Today, APR’s future seems as secure as damn near anything else in sports. It has been implemented in Division II and III as well and seems well on its way to becoming the industry standard. “I’m delighted with the recent results, and I hope this is a standard in place for years to come,” Rod McDavis says. “Because I think it’s accomplishing the goal for which it was created, and that is to ensure that more of our student-athletes graduate with college degrees.”
But there’s a funny denial at work here. The fact that APR incentives were so swiftly commoditized and adopted around the country is a tacit acknowledgment that many coaches do indeed have power they shouldn’t have over the academic performance of their charges. But to address the sources of that power openly—to address the shotgun marriage between higher education and big-time revenue sports that is the actual root cause of low graduation rates and dreary classroom performance—would raise questions the very existence of the NCAA. So instead we have the APR bonus, a bribe paid out to coaches in return for sending their athletes skylarking through college and thus better maintaining the fiction that higher education and big-time revenue sports have anything to say to one another.
“What does the APR actually do?” asks Mark Nagel. “There’s nothing wrong with what it does. It measures what it does.
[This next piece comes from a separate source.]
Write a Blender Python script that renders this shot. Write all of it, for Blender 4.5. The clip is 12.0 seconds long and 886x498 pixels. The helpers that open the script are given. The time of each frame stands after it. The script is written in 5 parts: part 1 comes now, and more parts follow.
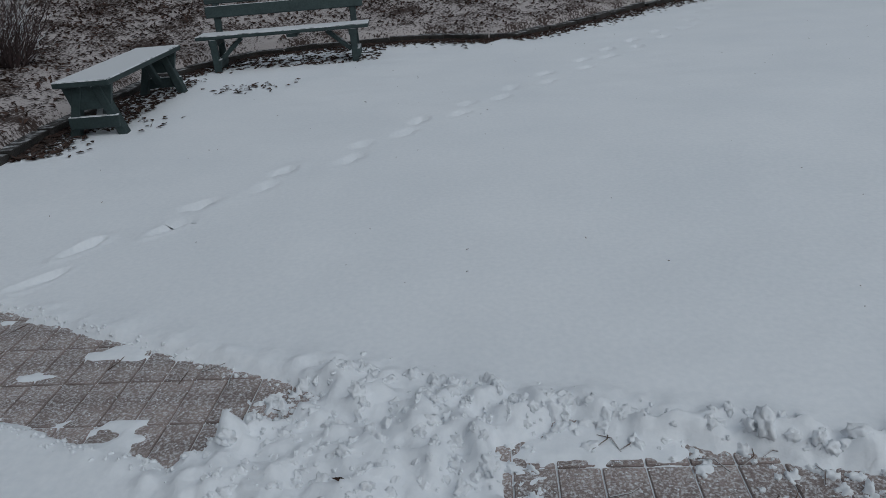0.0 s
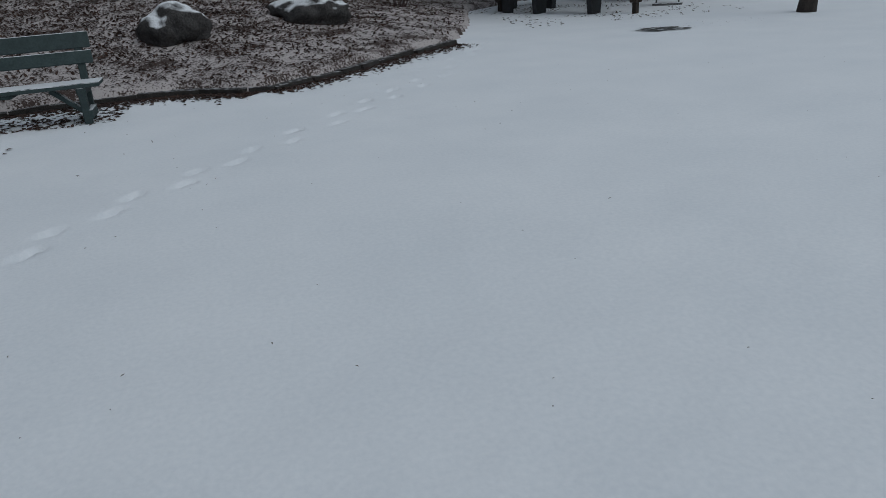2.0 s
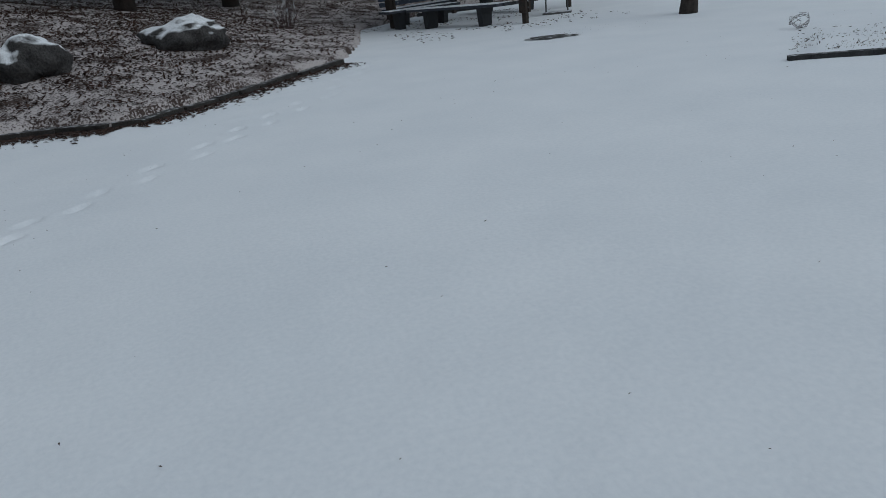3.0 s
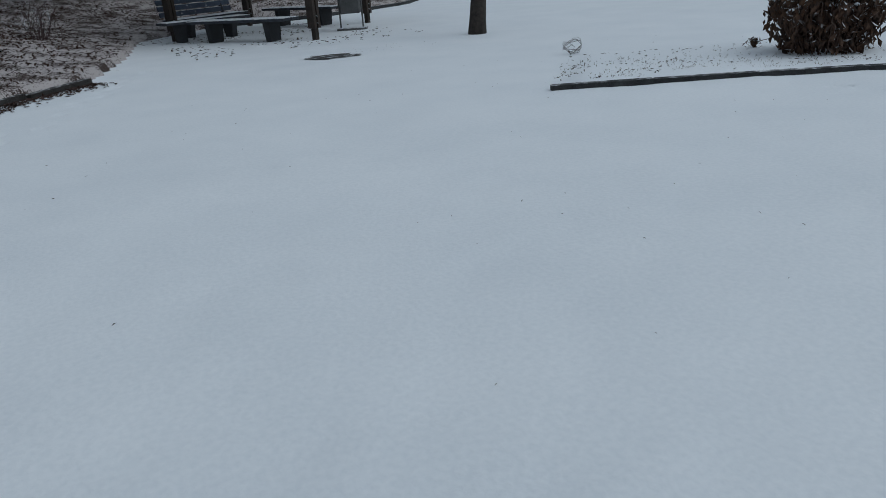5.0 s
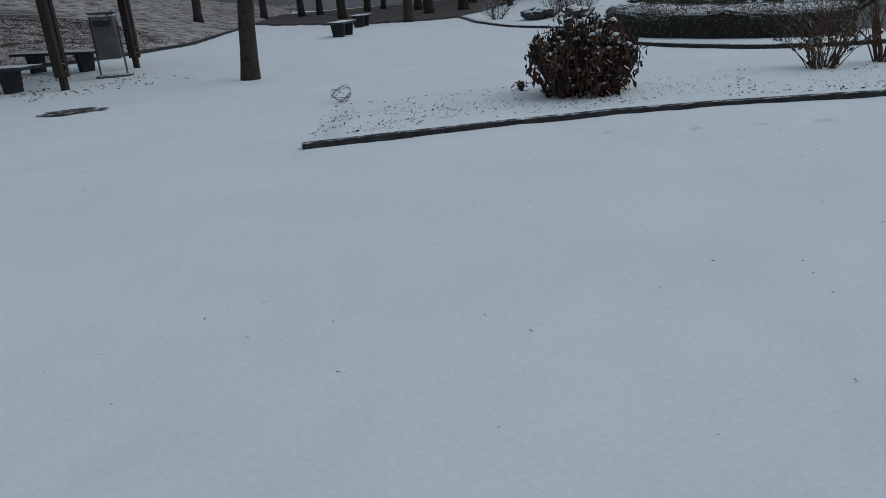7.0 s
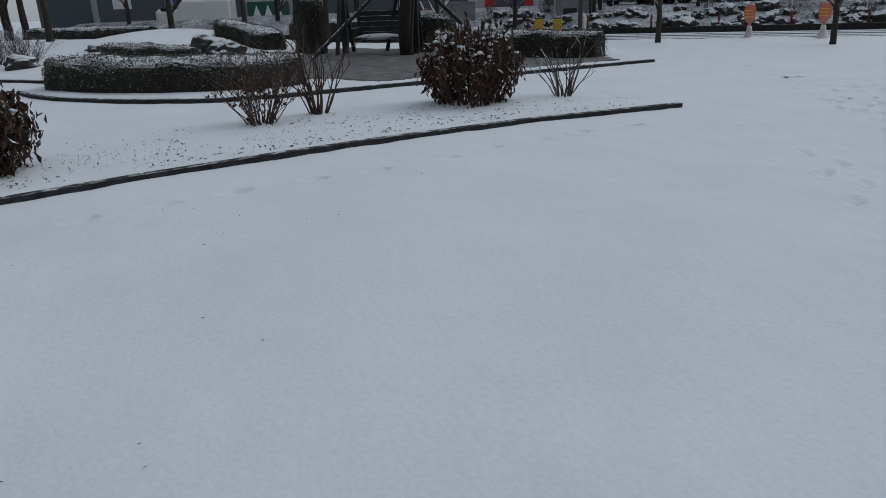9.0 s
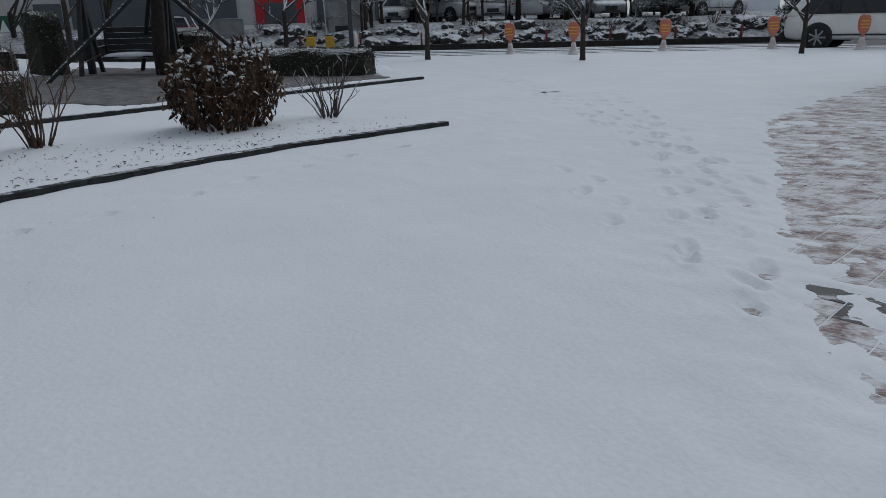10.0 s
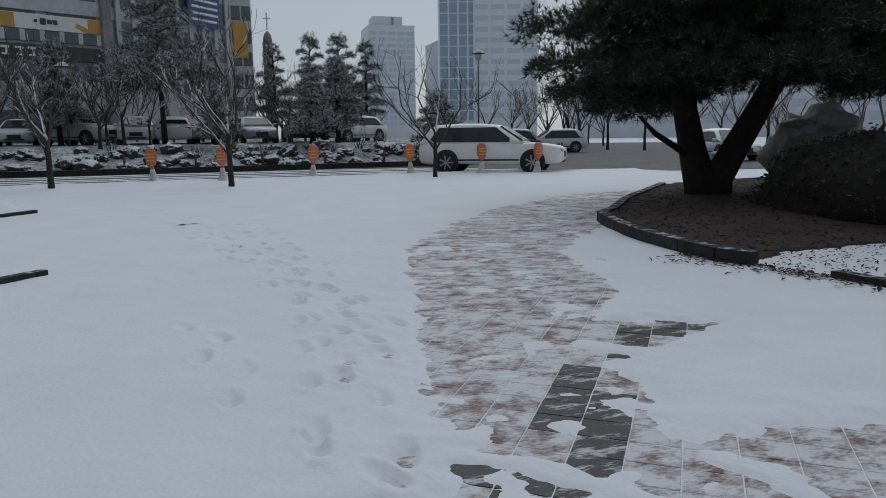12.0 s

The fallacy comes in when you start to say, because of that number, that it means something. What it means is, were they eligible and were they retained? That’s all it does. It has nothing to do with education. It has nothing really to do with graduation, either. It’s really not doing what people in the NCAA are saying it’s doing. And I think 95 percent of reporters and 95 percent of people don’t care about reading the article to actually find out.”